Well, yes and yes. They are right in so far as nearly one billion Muslims are deeply divided among themselves. Muslim governments cooperate with the West more often than they threaten it; think of Turkey, Saudi Arabia, and Indonesia. Further, as the Iraqi invasion of Kuwait confirmed, Muslims are not politically unified and never will be. Therefore, anything like a unified jihad against the West lies outside the realm of the plausible. When William S. Lind, a one-time advisor to Gary Hart, worries that Muslim armies might "again be besieging the gates of Vienna," he indulges in pure fantasy.
But the establishment is wrong in so far as it soft-peddles the dangers of fundamentalist Islam, whose radical elements espouse the world's most virulently anti-American ideology. Mr. Esposito mistakenly argues that fundamentalists merely resent current policies; in fact, they hate the entirety of our civilization. Theorists like Sayyid Qutb (an Egyptian) and Abul Ala Mawdudi (a Pakistani) go beyond politics to condemn the very essence of the West's life-its culture, customs, and institutions.

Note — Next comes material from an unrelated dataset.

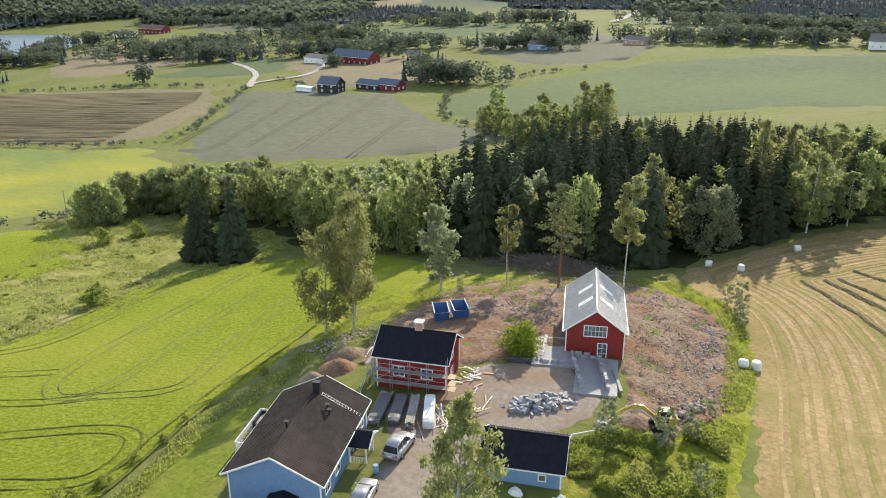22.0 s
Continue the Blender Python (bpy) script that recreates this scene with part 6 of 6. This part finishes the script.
def heap(name, x, y, r, tall, material, label, category, seed):
    rng2 = np.random.default_rng(seed)
    v, f = [(0, 0, tall)], []
    for i in range(1, 6):
        for k in range(14):
            a, q = 2 * math.pi * k / 14, r * i / 5
            v.append((q * math.cos(a) * rng2.uniform(0.9, 1.1), q * math.sin(a) * rng2.uniform(0.9, 1.1), tall * (0.5 + 0.5 * math.cos(math.pi * i / 5)) * rng2.uniform(0.85, 1.1) - (0.4 if i == 5 else 0)))
    f += [(0, 1 + k, 1 + (k + 1) % 14) for k in range(14)]
    f += [(1 + i * 14 + k, 1 + (i + 1) * 14 + k, 1 + (i + 1) * 14 + (k + 1) % 14, 1 + i * 14 + (k + 1) % 14) for i in range(4) for k in range(14)]
    ob = mesh_object(name, v, f, material, smooth=True)
    ob.location = (x, y, float(height(x, y)))
    return tagged(ob, label, category)


heap("gravel_mound", -11.6, 135.4, 2.2, 1.3, M_YARD, "pale heap of gravel beside the house", "heap", 1)
heap("dirt_mound", -11.8, 139.6, 2.9, 1.5, M_DIRT, "brown heap of dug earth", "heap", 2)
heap("dirt_mound", -14.5, 143.5, 3.2, 1.2, M_DIRT, "low brown heap of dug earth", "heap", 3)
heap("dirt_mound", 22.5, 153.0, 2.4, 0.7, M_DIRT, "reddish heap of earth by the excavator", "heap", 4)

rock_shape = None


def rock_template(seed=3):
    rng2 = np.random.default_rng(seed)
    bm = bmesh.new()
    bmesh.ops.create_icosphere(bm, subdivisions=1, radius=0.5)
    for q in bm.verts:
        q.co *= rng2.uniform(0.75, 1.15)
        q.co.z *= 0.7
    v = [tuple(q.co) for q in bm.verts]
    f = [tuple(q.index for q in p.verts) for p in bm.faces]
    bm.free()
    return v, f


ROCK = rock_template()
# rocks heaped by the excavator and along the bank: single parts of one heap
rocks = thing("rock_heap", 25.2, 159.6, 0, "heap of rounded grey field stones", "rock heap")
rock_me = None
for i in range(70):
    if rock_me is None:
        ob = part("rock", ROCK, M_ROCK, rocks, "", 0.0, True)
        rock_me = ob.data
    else:
        ob = new("rock", rock_me)
        ob.parent = rocks
    u, w = rp.normal(0, 0.45), rp.normal(0, 1.7)
    ob.location = (u, w, 0.3 + max(0, 0.6 - 0.3 * abs(u) - 0.2 * abs(w)) * rp.uniform(0.2, 1.2))
    ob.rotation_euler, s = (rp.uniform(0, 3), rp.uniform(0, 3), rp.uniform(0, 3)), rp.uniform(0.35, 0.8)
    ob.scale = (s, s, s)
bank = []
while len(bank) < 9000:
    x, y = rp.uniform(-24, 29), rp.uniform(146, 200)
    if inside([(13, 168), (20, 159), (27, 156), (28, 164), (24, 176), (19, 185), (10, 193), (0, 198), (-10, 196), (-18, 187), (-23, 176), (-23, 165), (-22, 156), (-16, 147), (-12, 148), (-14, 158), (-4, 166), (3, 174), (8, 172)], [x], [y])[0] and noise.noise((x * 0.25, y * 0.25, 4.0)) > rp.uniform(-0.6, 0.3):
        bank.append((x, y))
scatter("rubble", ROCK, bank, rp.uniform(0.08, 1, len(bank)) ** 2.6 * 0.3 + 0.06, M_ROCK, "grey rubble and stones over the bare earth", "rubble", 6, 0.25)
edge_rocks = [(24.5 - 9.5 * u + rp.normal(0, 1.2), 166 + 20 * u + rp.normal(0, 1.6)) for u in rp.uniform(0, 1, 420)] + [(-21 + rp.normal(0, 1.4), 142 + rp.uniform(0, 12)) for _ in range(220)] + [(20.5 + rp.normal(0, 0.5), 148.5 + rp.uniform(0, 3.5)) for _ in range(50)]
scatter("boulders", ROCK, edge_rocks, rp.uniform(0.12, 0.46, len(edge_rocks)), M_ROCK, "dark grey boulders along the edge of the bank", "boulders", 7, 0.2)

# felled branches at the edge of the wood
M_BRUSH = surf("dead_branch", (0.10, 0.08, 0.065), (0.25, 0.21, 0.175), 3.0, bump=0.5)
sticks = []
for i in range(1300):
    x, y = -24 + rp.normal(0, 7.0), 199 + rp.normal(0, 3.6)
    z = float(height(x, y)) + rp.uniform(0.05, 1.7) * max(0.12, 1 - ((x + 24) / 13) ** 2 - ((y - 199) / 7) ** 2)
    a, l, dip = radians(-35) + rp.normal(0, 0.5), rp.uniform(0.8, 3.4), rp.normal(0, 0.10)
    d = Vector((math.cos(a) * l, math.sin(a) * l, dip * l))
    bend = Vector((rp.normal(0, 0.15), rp.normal(0, 0.15), 0.1)) * l
    r = rp.uniform(0.02, 0.08)
    mid = Vector((x, y, z))
    sticks.append(tube([tuple(mid - d), tuple(mid + bend), tuple(mid + d)], [r, r * 0.75, r * 0.35], 4))
tagged(mesh_object("brushwood", *joined(sticks), M_BRUSH), "brown heap of felled branches at the edge of the wood", "brushwood", kind="stuff")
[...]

The ever-pithy Ayatollah Khomeini put it this way: "We are not afraid of economic sanctions or military intervention. What we are afraid of is Western universities." Symbolic of this sentiment, just last month an influential Iranian religious figure attacked Tehran's doctors for wearing neckties.
Some radical fundamentalists go further and boast they will battle and overcome Europe and America. Typical of this outlook, a Tehran daily claimed in 1990 that "the world movement of Islam" can defeat the West. A Tunisian convicted of setting off bombs in France in 1985-86, killing thirteen, declared to the French judge handling his case, : "I do not renounce my fight against the West which assassinated the Prophet Muhammad. ... We Muslims should kill every last one of you [Westerners]." These hair-raising views are hardly exceptional. But they are notably absent from The Islamic Threat.

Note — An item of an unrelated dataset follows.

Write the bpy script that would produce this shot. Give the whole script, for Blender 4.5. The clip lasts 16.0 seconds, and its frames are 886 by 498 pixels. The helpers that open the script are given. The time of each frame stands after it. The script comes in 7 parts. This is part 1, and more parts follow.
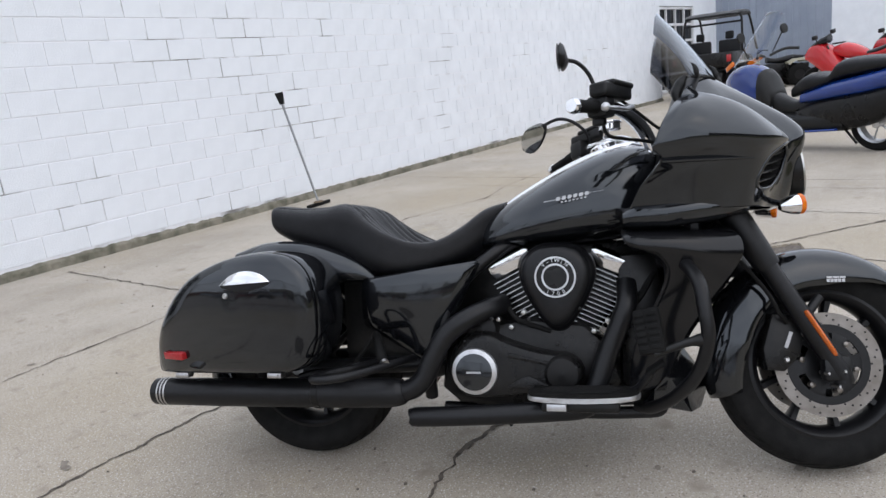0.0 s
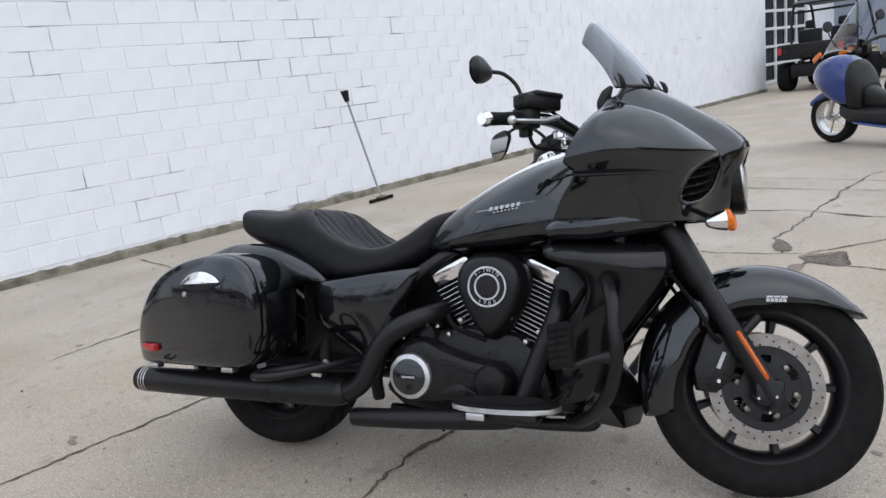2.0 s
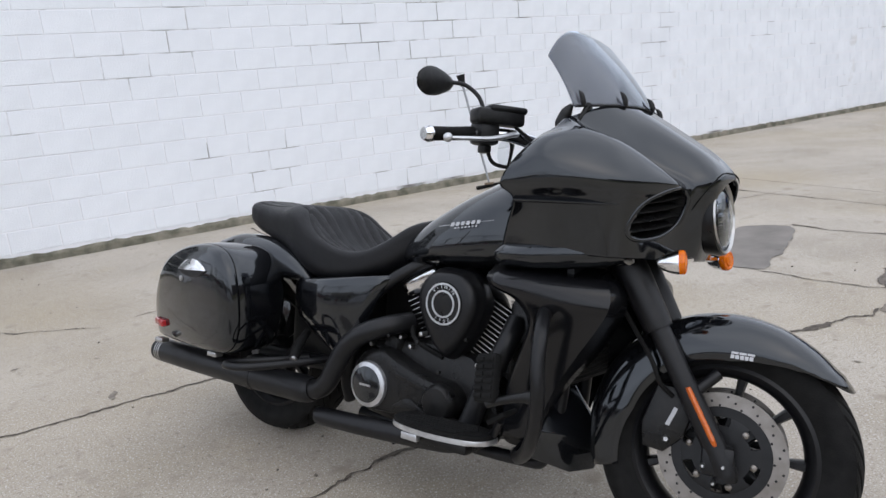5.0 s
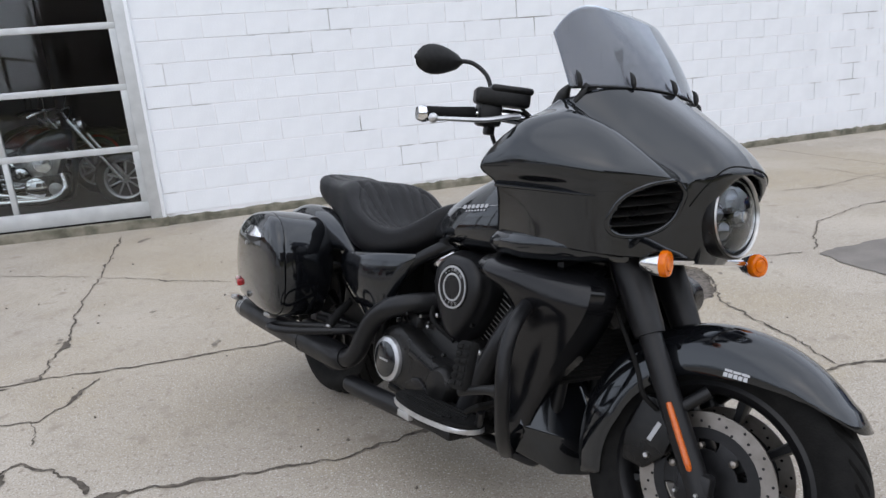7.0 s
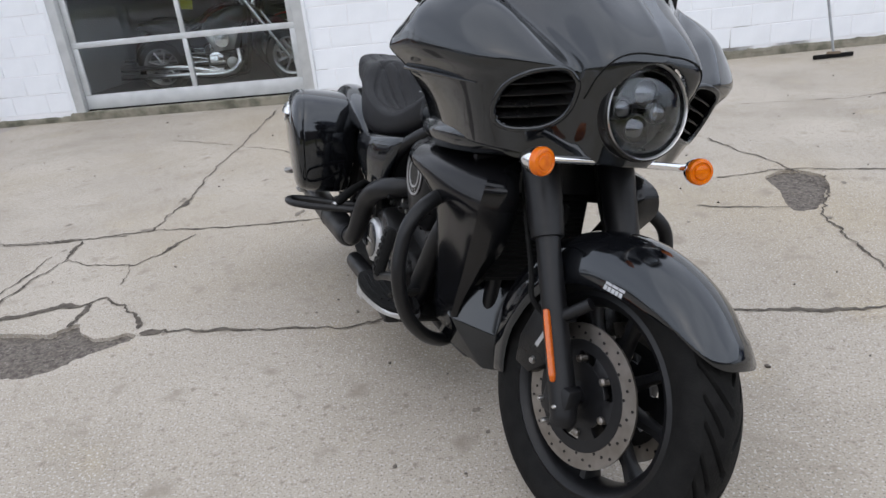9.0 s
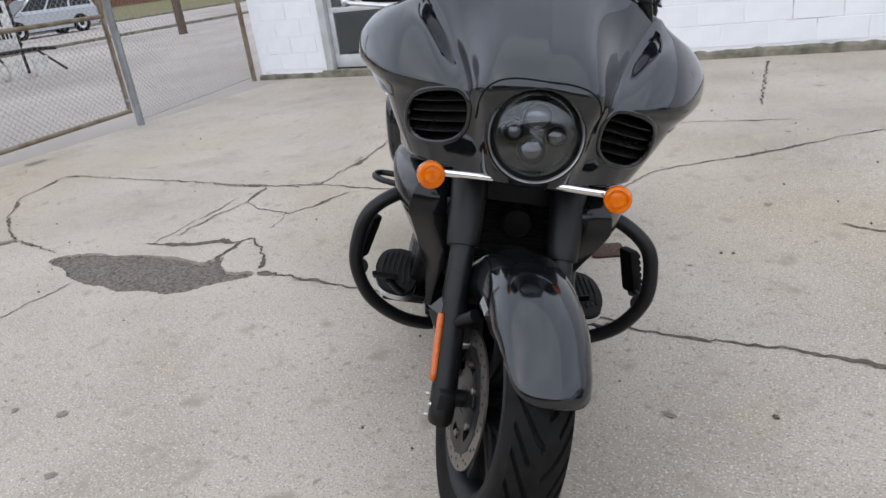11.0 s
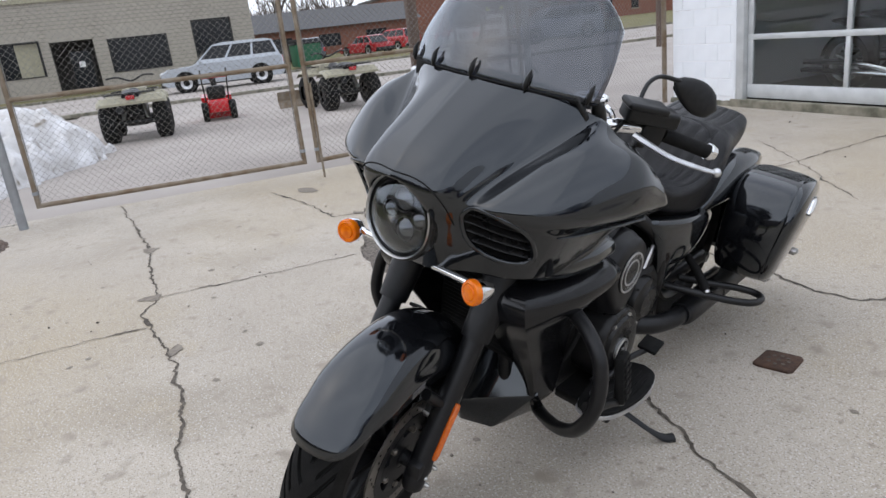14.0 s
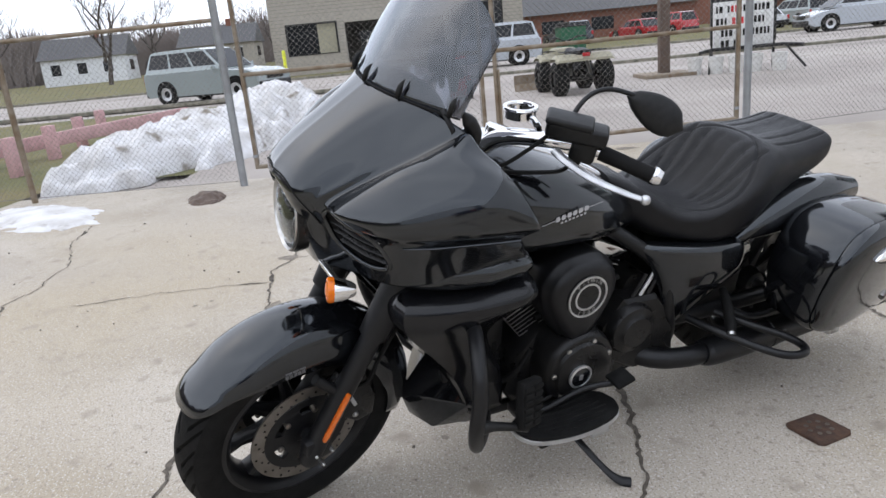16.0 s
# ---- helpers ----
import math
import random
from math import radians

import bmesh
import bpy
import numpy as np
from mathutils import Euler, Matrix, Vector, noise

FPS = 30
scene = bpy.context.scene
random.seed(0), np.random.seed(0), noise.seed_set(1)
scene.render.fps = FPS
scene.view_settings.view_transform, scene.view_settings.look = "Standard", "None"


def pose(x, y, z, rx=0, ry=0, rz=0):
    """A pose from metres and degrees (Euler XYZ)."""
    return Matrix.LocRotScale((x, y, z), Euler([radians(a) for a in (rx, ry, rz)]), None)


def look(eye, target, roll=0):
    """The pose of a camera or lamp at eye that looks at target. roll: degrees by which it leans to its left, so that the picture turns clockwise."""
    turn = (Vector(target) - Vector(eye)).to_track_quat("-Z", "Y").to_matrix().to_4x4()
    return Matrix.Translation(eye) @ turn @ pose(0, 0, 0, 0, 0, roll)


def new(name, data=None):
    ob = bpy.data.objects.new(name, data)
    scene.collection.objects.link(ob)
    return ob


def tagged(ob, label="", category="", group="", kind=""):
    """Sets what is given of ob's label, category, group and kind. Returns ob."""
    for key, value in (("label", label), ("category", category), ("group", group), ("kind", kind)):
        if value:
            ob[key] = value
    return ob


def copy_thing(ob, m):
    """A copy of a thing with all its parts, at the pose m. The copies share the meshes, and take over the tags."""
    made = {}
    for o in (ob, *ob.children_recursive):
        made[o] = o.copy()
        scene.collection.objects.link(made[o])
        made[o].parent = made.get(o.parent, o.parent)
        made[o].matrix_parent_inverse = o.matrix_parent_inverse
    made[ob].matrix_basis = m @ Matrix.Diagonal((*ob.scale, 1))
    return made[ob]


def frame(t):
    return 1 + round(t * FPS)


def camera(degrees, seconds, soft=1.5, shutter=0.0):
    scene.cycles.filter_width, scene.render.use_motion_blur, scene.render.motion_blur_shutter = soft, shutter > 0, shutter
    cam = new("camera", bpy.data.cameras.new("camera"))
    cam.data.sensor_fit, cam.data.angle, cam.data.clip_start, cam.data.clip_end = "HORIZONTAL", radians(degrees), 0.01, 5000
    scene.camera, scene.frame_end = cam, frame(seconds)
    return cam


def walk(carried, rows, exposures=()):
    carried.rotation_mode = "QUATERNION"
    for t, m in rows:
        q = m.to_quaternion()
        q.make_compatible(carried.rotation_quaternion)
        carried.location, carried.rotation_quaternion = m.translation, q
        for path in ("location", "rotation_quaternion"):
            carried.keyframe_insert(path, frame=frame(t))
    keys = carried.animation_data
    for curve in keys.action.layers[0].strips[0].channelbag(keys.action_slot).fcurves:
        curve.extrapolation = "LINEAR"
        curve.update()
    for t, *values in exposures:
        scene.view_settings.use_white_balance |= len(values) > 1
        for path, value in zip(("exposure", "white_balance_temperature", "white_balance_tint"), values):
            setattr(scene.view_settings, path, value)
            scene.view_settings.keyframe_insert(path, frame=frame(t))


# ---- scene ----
cam = camera(65.2, 16.0)
PATH = [
    (0, (0.108, -0.11, 1.246), (1.55, 1.193, 0.775), -6.5),
    (0.5, (0.16, -0.23, 1.241), (1.539, 1.144, 0.782), -6.1),
    (1, (0.287, -0.314, 1.231), (1.621, 1.106, 0.78), -6.5),
    (1.5, (0.383, -0.387, 1.233), (1.659, 1.081, 0.769), -7.0),
    (2, (0.445, -0.495, 1.245), (1.674, 1.015, 0.785), -7.2),
    (2.5, (0.512, -0.561, 1.243), (1.736, 0.947, 0.766), -6.5),
    (3, (0.6, -0.571, 1.241), (1.793, 0.961, 0.762), -6.4),
    (3.5, (0.691, -0.574, 1.251), (1.783, 1.026, 0.754), -6.4),
    (4, (0.762, -0.626, 1.259), (1.778, 1.028, 0.778), -5.7),
    (4.2, (0.8, -0.664, 1.261), (1.792, 1.007, 0.785), -5.3),
    (6.3, (1.252, -0.834, 1.278), (1.775, 1.042, 0.822), -5.2),
    (6.5, (1.302, -0.864, 1.264), (1.765, 1.029, 0.812), -4.8),
    (7, (1.436, -0.881, 1.236), (1.786, 1.026, 0.744), -4.9),
    (7.5, (1.576, -0.845, 1.219), (1.785, 1.062, 0.656), -5.0),
    (8, (1.719, -0.847, 1.202), (1.795, 1.038, 0.539), -5.1),
    (8.5, (1.936, -0.9, 1.196), (1.84, 0.972, 0.497), -5.5),
    (9, (2.107, -0.896, 1.173), (1.858, 0.94, 0.421), -6.1),
    (9.2, (2.18, -0.877, 1.17), (1.866, 0.944, 0.405), -6.4),
    (11.3, (2.932, -0.715, 1.221), (1.866, 0.805, 0.476), -7.6),
    (11.5, (2.996, -0.685, 1.227), (1.855, 0.795, 0.516), -7.6),
    (12, (3.214, -0.603, 1.237), (1.91, 0.773, 0.601), -6.7),
    (12.5, (3.35, -0.464, 1.223), (1.918, 0.786, 0.602), -6.8),
    (13, (3.449, -0.285, 1.23), (1.899, 0.807, 0.591), -6.5),
    (13.5, (3.588, -0.111, 1.242), (1.895, 0.777, 0.653), -6.6),
    (14, (3.7, 0.058, 1.238), (1.909, 0.714, 0.637), -6.6),
    (14.5, (3.739, 0.253, 1.217), (1.888, 0.722, 0.624), -5.5),
    (15, (3.773, 0.434, 1.226), (1.878, 0.699, 0.645), -5.5),
    (15.5, (3.862, 0.648, 1.222), (1.943, 0.733, 0.667), -5.2),
    (16, (3.871, 0.846, 1.206), (1.955, 0.796, 0.634), -5.6),
]
walk(cam, [(t, look(eye, target, roll)) for t, eye, target, roll in PATH],
     [(0.0, 0.03), (7.5, 0.03), (9.0, 0.07), (12.5, 0.10), (14.5, 0.14), (15.5, 0.10), (16.0, 0.28)])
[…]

Instead, Mr. Esposito focuses on the milder aspects of fundamentalist Islam. Of six pages about Hizbullah - the Lebanese group which tormented and assaulted Americans for nearly a decade through killings and hostage-takings - he devotes just eight words to its methods (Hizbullah "boldly pressed its claims through violence and terrorism"). That's akin to analyzing the philosophical underpinnings of the Soviet Union without mentioning the system's brutalities. If the intent is to reconcile, the effect is to mislead.
The Islamic Threat lacks something else too, something of great importance: Mr. Esposito says not a word about low Western birth-rates and millions of Muslim immigrants to Western Europe and North America. Yet the prospect of cultural submergence is the Islamic threat that alarms European right-wingers even more than Muslim missiles and hostage-takers. Writing in The Spectator, for example, Charles Moore recalled T. S. Eliot's caution of "hooded hordes": "Because of our obstinate refusal to have enough babies, Western European civilisation will start to die at the point when it could have revived with new blood. Then the hooded hordes will win, and the Koran will be taught, as Gibbon famously imagined, in the schools of Oxford." Jean-Marie Le Pen, the French fascist leader, expressed his fears more pungently: "I don't want the French to become like the Red Indians - annihilated by immigration."

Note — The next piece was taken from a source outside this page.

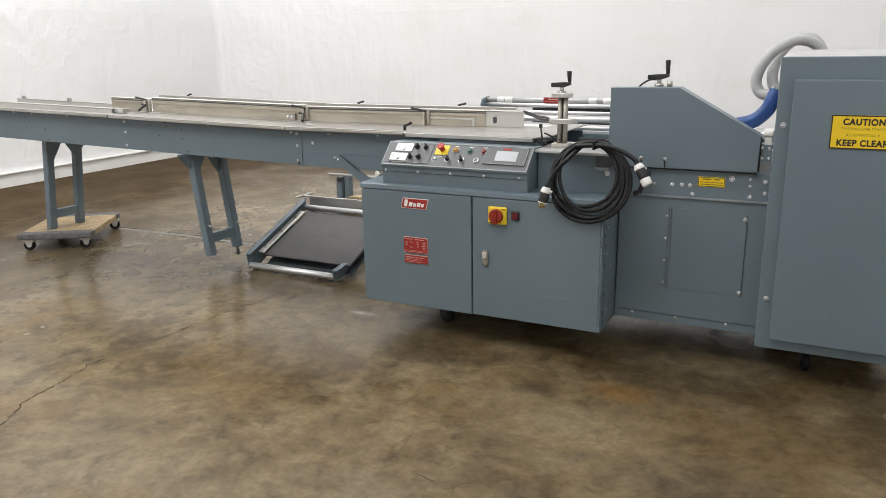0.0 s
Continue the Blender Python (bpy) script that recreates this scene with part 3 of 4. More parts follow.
scr = on_panel("screen_frame", pbox(-1.386, -1.176, 0.034, 0.132, 0.002, 0.008, 0.002), PANELFACE, con, "touch screen with a pale grey display")
on_panel("frame_line", join_bm(pbox(-1.386, -1.176, 0.034, 0.0362, 0.0078, 0.0088, 0), pbox(-1.386, -1.176, 0.1298, 0.132, 0.0078, 0.0088, 0), pbox(-1.386, -1.3838, 0.034, 0.132, 0.0078, 0.0088, 0), pbox(-1.1782, -1.176, 0.034, 0.132, 0.0078, 0.0088, 0)), RIM, scr)
on_panel("display", pbox(-1.330, -1.222, 0.052, 0.11, 0.0075, 0.0095, 0.001), SCREEN, scr)
on_panel("label_strip", pbox(-1.302, -1.258, 0.116, 0.126, 0.0075, 0.009, 0), REDPLATE, scr)
marks = [(x - 0.010, x + 0.010, s, s + 0.0025) for x, s in ((-1.545, 0.127), (-1.47, 0.127), (-1.397, 0.127), (-1.74, 0.138), (-1.617, 0.064))]
for a, b, c, d in marks:
    on_panel("print", pbox(a, b, c, d, 0.002, 0.0028, 0), PRINTWHITE, con)
for x in (-1.903, -1.722, -1.546, -1.371, -1.195):
    bolt(con, x, 3.2095, 0.846, 0.0065)
part("fold_line", box_bm(-1.924, -1.157, 3.2075, 3.2095, 0.8395, 0.8412, 0), PRINTBLACK, con)
part("top_frame", box_bm(-1.70, -1.18, 3.40, 3.425, 0.955, 0.985, 0.002), DARKPAINT_SHADE, con)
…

Such xenophobia ranks today as probably the single most divisive social issue in Western Europe. It resonates less in the United States, but that may yet change. Patrick Buchanan has already written fearfully about "the whimper of a Moslem child in its cradle" spelling the end of the West. We can look for the issue to grow before long.
Mr. Esposito offers an informed and reasoned discussion of Islam in politics. But he fails to recognize the hostility and ambition of radical fundamentalists and to consider the implications of growing Muslim populations in the West. The Islamic Threat, in other words, provides little guidance to the Islamic threat.
Nov. 30, 1992 update: The Wall Street Journal editors in their wisdom published this response to the above review under the title "Attention Xenophobics: Islam Is Not the Enemy":
In "Fundamental Questions About Muslims" (Leisure & Arts, Oct. 30), Daniel Pipes raises more xenophobia than questions in a sorry attempt to criticize the book The Islamic Threat by John L. Esposito, a colleague at the College of the Holy Cross.
Mr. Pipes finds it perplexing that the State Department and Middle Eastern academicians at leading universities share Prof. Esposito's views that Islam is not an enemy, and that Islamic extremism is no more a threat than the Jewish Defense League. Throughout the article, Mr. Pipes shields himself by citing some of the worst writings ever made against Muslims recently. The language is abusive and the tone is both bigoted and demeaning to the four million Muslims in this country.
Mr. Pipes doesn't hide his hatred of Muslims in North America when he cites the case of a deranged Tunisian convict who is accusing the West of "assassinating" the Prophet Mohammed. To my recollection, the Prophet Mohammed died naturally; anyone who believes he was assassinated is certainly not a Muslim. And why cite the statements of a lunatic and not the writings of experts such as Profs. Khalidi (University of Chicago), Ajami (Johns Hopkins) or Hitti (Princeton).
Mr. Pipes. finds the deranged Tunisian's statements hair-raising. I am sure that Mr. Pipes's review is raising the eyebrows of many civil rights leaders.
SAM RAMSEY HAKIM
Assistant Professor of Finance and Banking
University of Nebraska
Omaha, Neb.
Comment: This letter contains a gem - the statement that "Islamic extremism is no more a threat than the Jewish Defense League."